What to produce: Reproduce each line of the material exactly, minus any picture.

╭─ Records for the task

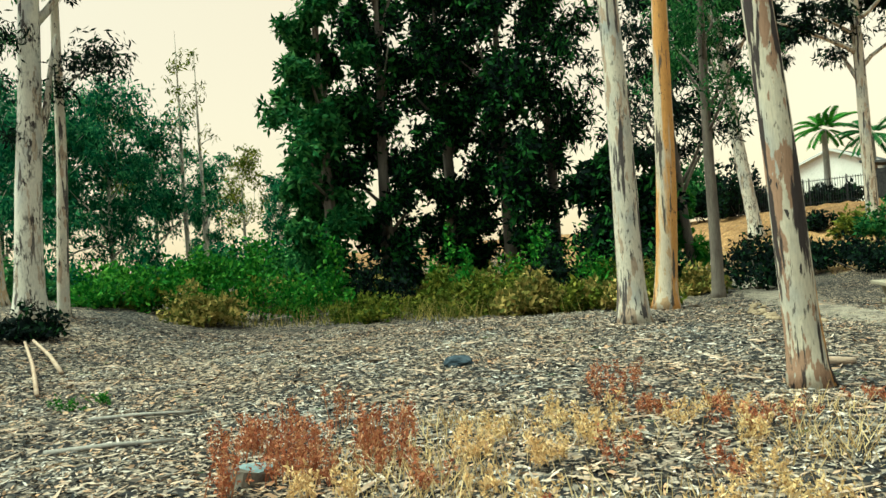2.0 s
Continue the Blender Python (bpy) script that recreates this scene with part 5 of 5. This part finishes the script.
# ---- board fence and houses above the green slope ----
def board_fence(p, q, z0, z1, h, label, mat=FENCE_WOOD, board=0.15):
    a, b = Vector((*p, 0)), Vector((*q, 0))
    ln = (b - a).length
    f = thing("board_fence", (a.x, a.y, 0), math.degrees(math.atan2(b.y - a.y, b.x - a.x)), label, "fence", "board fence above the green slope")
    bm = box(bmesh.new(), (board - 0.008, 0.022, h))
    me = bpy.data.meshes.new("board")
    bm.to_mesh(me)
    bm.free()
    me.materials.append(mat)
    rng = random.Random(int(ln * 100))
    n = int(ln / board)
    for i in range(n):
        u = (i + 0.5) * board
        o = child("board", me, f)
        o.matrix_basis = pose(u, rng.uniform(-0.004, 0.004), z0 + (z1 - z0) * u / ln + h / 2 + rng.uniform(-0.012, 0.012), 0, rng.uniform(-0.6, 0.6), 0)
    rise = math.degrees(math.atan2(z1 - z0, ln))
    boxpart("cap", (ln, 0.12, 0.045), (ln / 2, 0, (z0 + z1) / 2 + h + 0.03), FENCE_DARK, f, "dark cap rail", 0, 0, (0, -rise))
    boxpart("rail", (ln, 0.05, 0.10), (ln / 2, 0.045, (z0 + z1) / 2 + h - 0.16), FENCE_DARK, f, "dark rail", 0, 0, (0, -rise))
    boxpart("rail", (ln, 0.05, 0.10), (ln / 2, 0.045, (z0 + z1) / 2 + 0.08), FENCE_DARK, f, "dark rail", 0, 0, (0, -rise))
    for i in range(int(ln / 2.4) + 1):
        u = min(i * 2.4, ln - 0.05)
        boxpart("post", (0.11, 0.11, h + 0.4), (u, 0.08, z0 + (z1 - z0) * u / ln + h / 2 - 0.15), FENCE_DARK, f, "dark post")
    return f


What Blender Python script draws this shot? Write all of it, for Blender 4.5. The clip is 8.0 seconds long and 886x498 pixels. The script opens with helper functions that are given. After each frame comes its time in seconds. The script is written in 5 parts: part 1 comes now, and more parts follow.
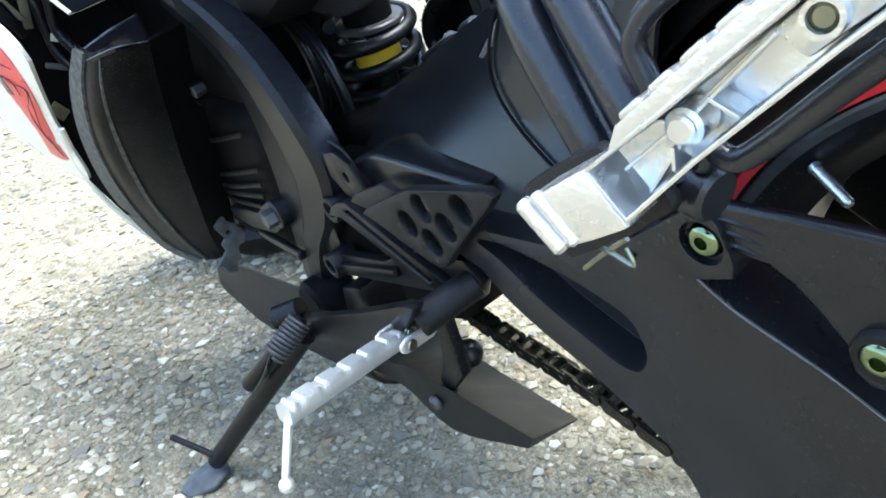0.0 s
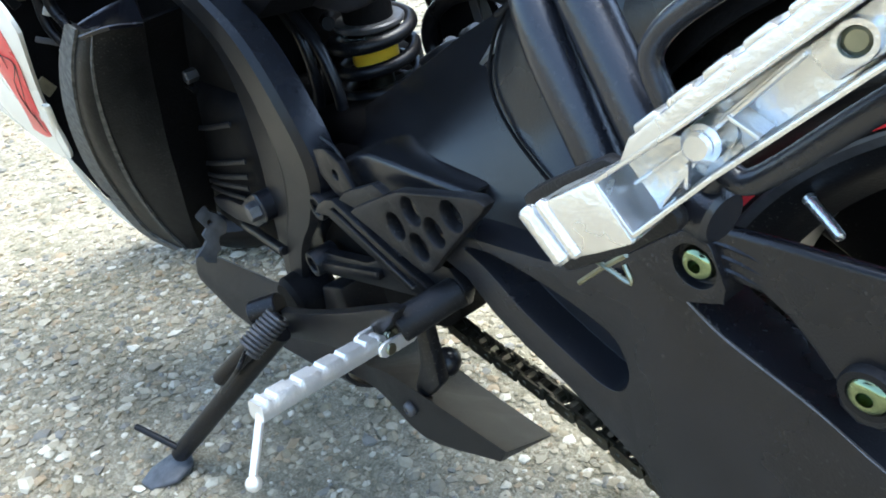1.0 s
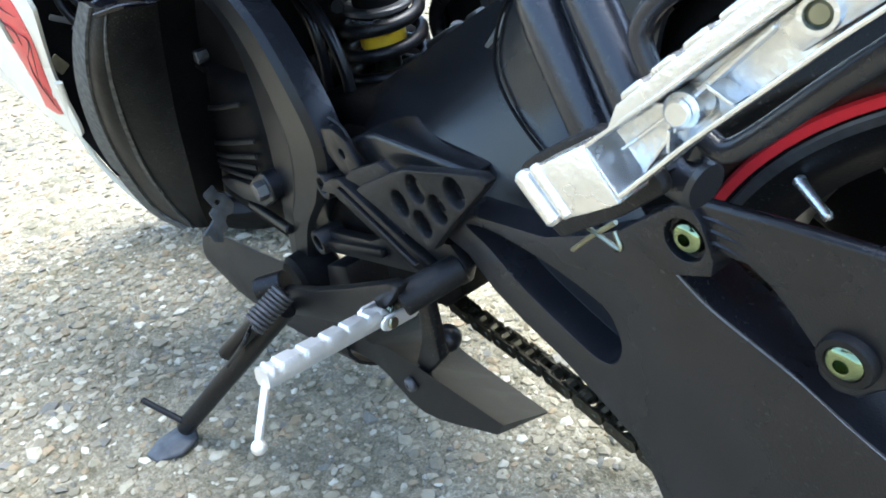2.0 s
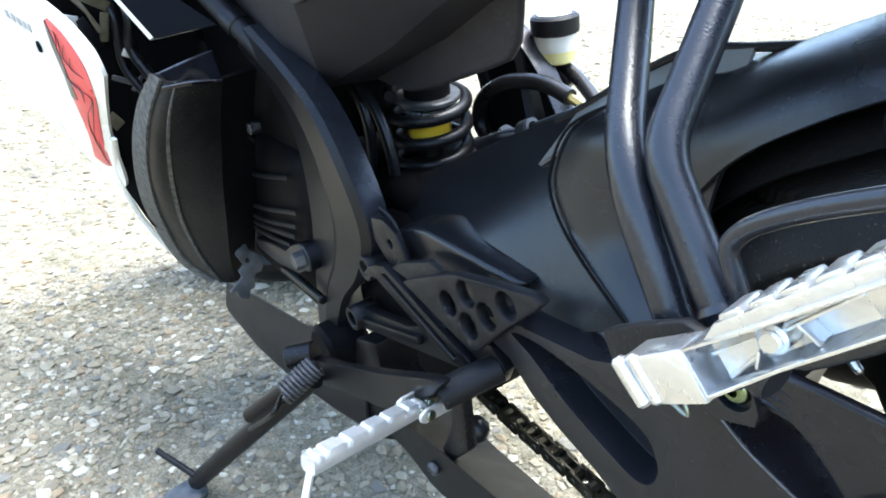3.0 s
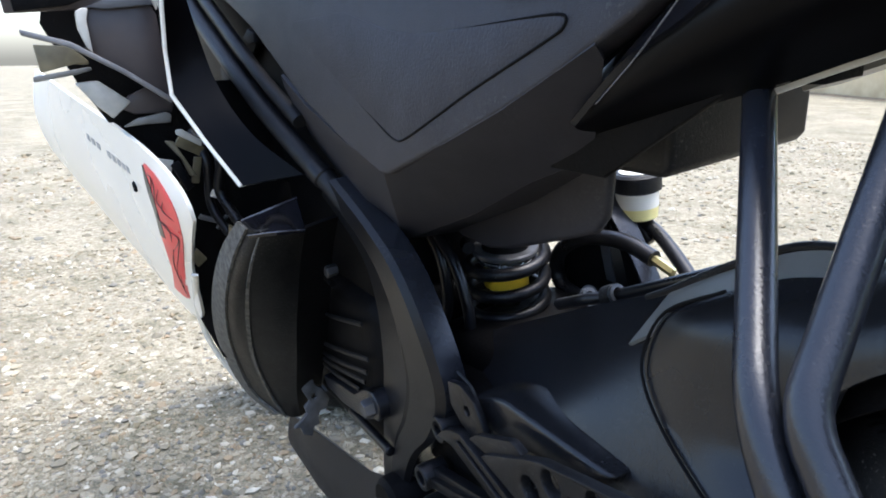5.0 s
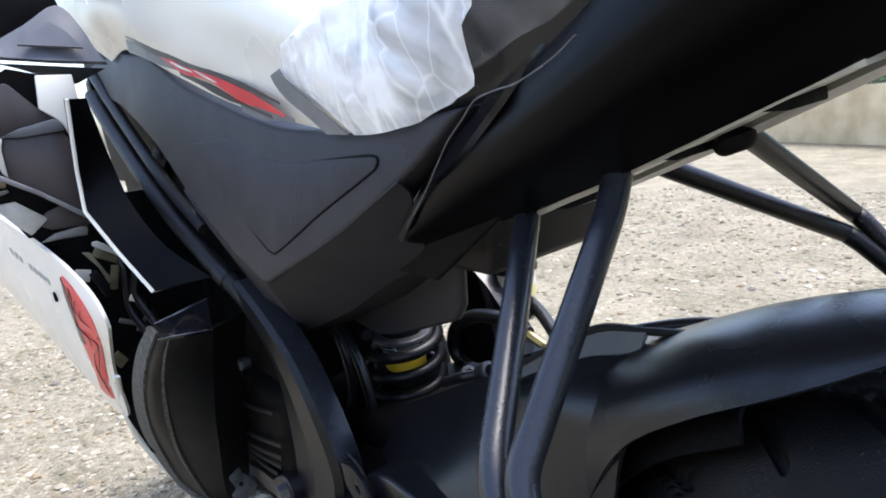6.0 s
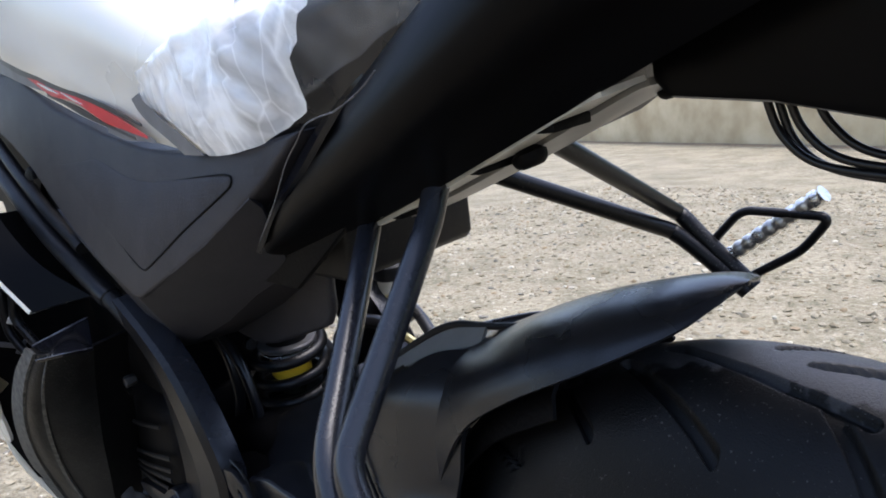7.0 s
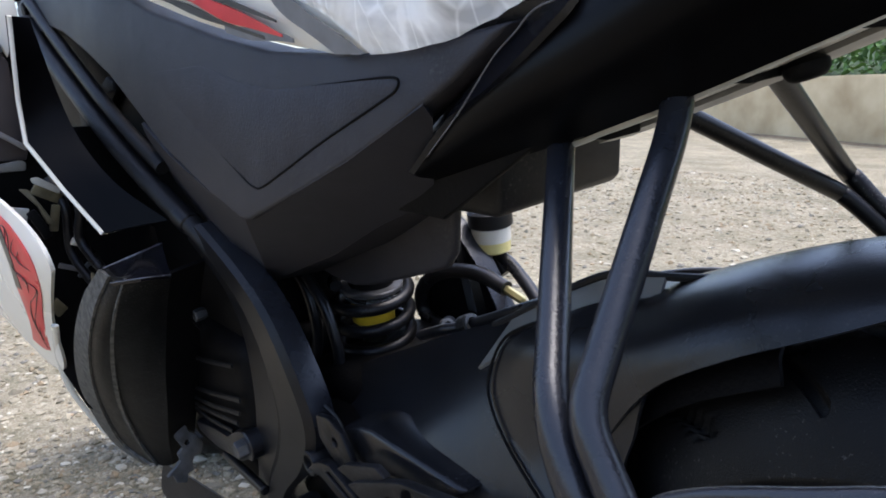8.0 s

╰─

Answer to the exercise:
2.0 s
Continue the Blender Python (bpy) script that recreates this scene with part 5 of 5. This part finishes the script.
# ---- board fence and houses above the green slope ----
def board_fence(p, q, z0, z1, h, label, mat=FENCE_WOOD, board=0.15):
    a, b = Vector((*p, 0)), Vector((*q, 0))
    ln = (b - a).length
    f = thing("board_fence", (a.x, a.y, 0), math.degrees(math.atan2(b.y - a.y, b.x - a.x)), label, "fence", "board fence above the green slope")
    bm = box(bmesh.new(), (board - 0.008, 0.022, h))
    me = bpy.data.meshes.new("board")
    bm.to_mesh(me)
    bm.free()
    me.materials.append(mat)
    rng = random.Random(int(ln * 100))
    n = int(ln / board)
    for i in range(n):
        u = (i + 0.5) * board
        o = child("board", me, f)
        o.matrix_basis = pose(u, rng.uniform(-0.004, 0.004), z0 + (z1 - z0) * u / ln + h / 2 + rng.uniform(-0.012, 0.012), 0, rng.uniform(-0.6, 0.6), 0)
    rise = math.degrees(math.atan2(z1 - z0, ln))
    boxpart("cap", (ln, 0.12, 0.045), (ln / 2, 0, (z0 + z1) / 2 + h + 0.03), FENCE_DARK, f, "dark cap rail", 0, 0, (0, -rise))
    boxpart("rail", (ln, 0.05, 0.10), (ln / 2, 0.045, (z0 + z1) / 2 + h - 0.16), FENCE_DARK, f, "dark rail", 0, 0, (0, -rise))
    boxpart("rail", (ln, 0.05, 0.10), (ln / 2, 0.045, (z0 + z1) / 2 + 0.08), FENCE_DARK, f, "dark rail", 0, 0, (0, -rise))
    for i in range(int(ln / 2.4) + 1):
        u = min(i * 2.4, ln - 0.05)
        boxpart("post", (0.11, 0.11, h + 0.4), (u, 0.08, z0 + (z1 - z0) * u / ln + h / 2 - 0.15), FENCE_DARK, f, "dark post")
    return f


What Blender Python script draws this shot? Write all of it, for Blender 4.5. The clip is 8.0 seconds long and 886x498 pixels. The script opens with helper functions that are given. After each frame comes its time in seconds. The script is written in 5 parts: part 1 comes now, and more parts follow.
0.0 s
1.0 s
2.0 s
3.0 s
5.0 s
6.0 s
7.0 s
8.0 s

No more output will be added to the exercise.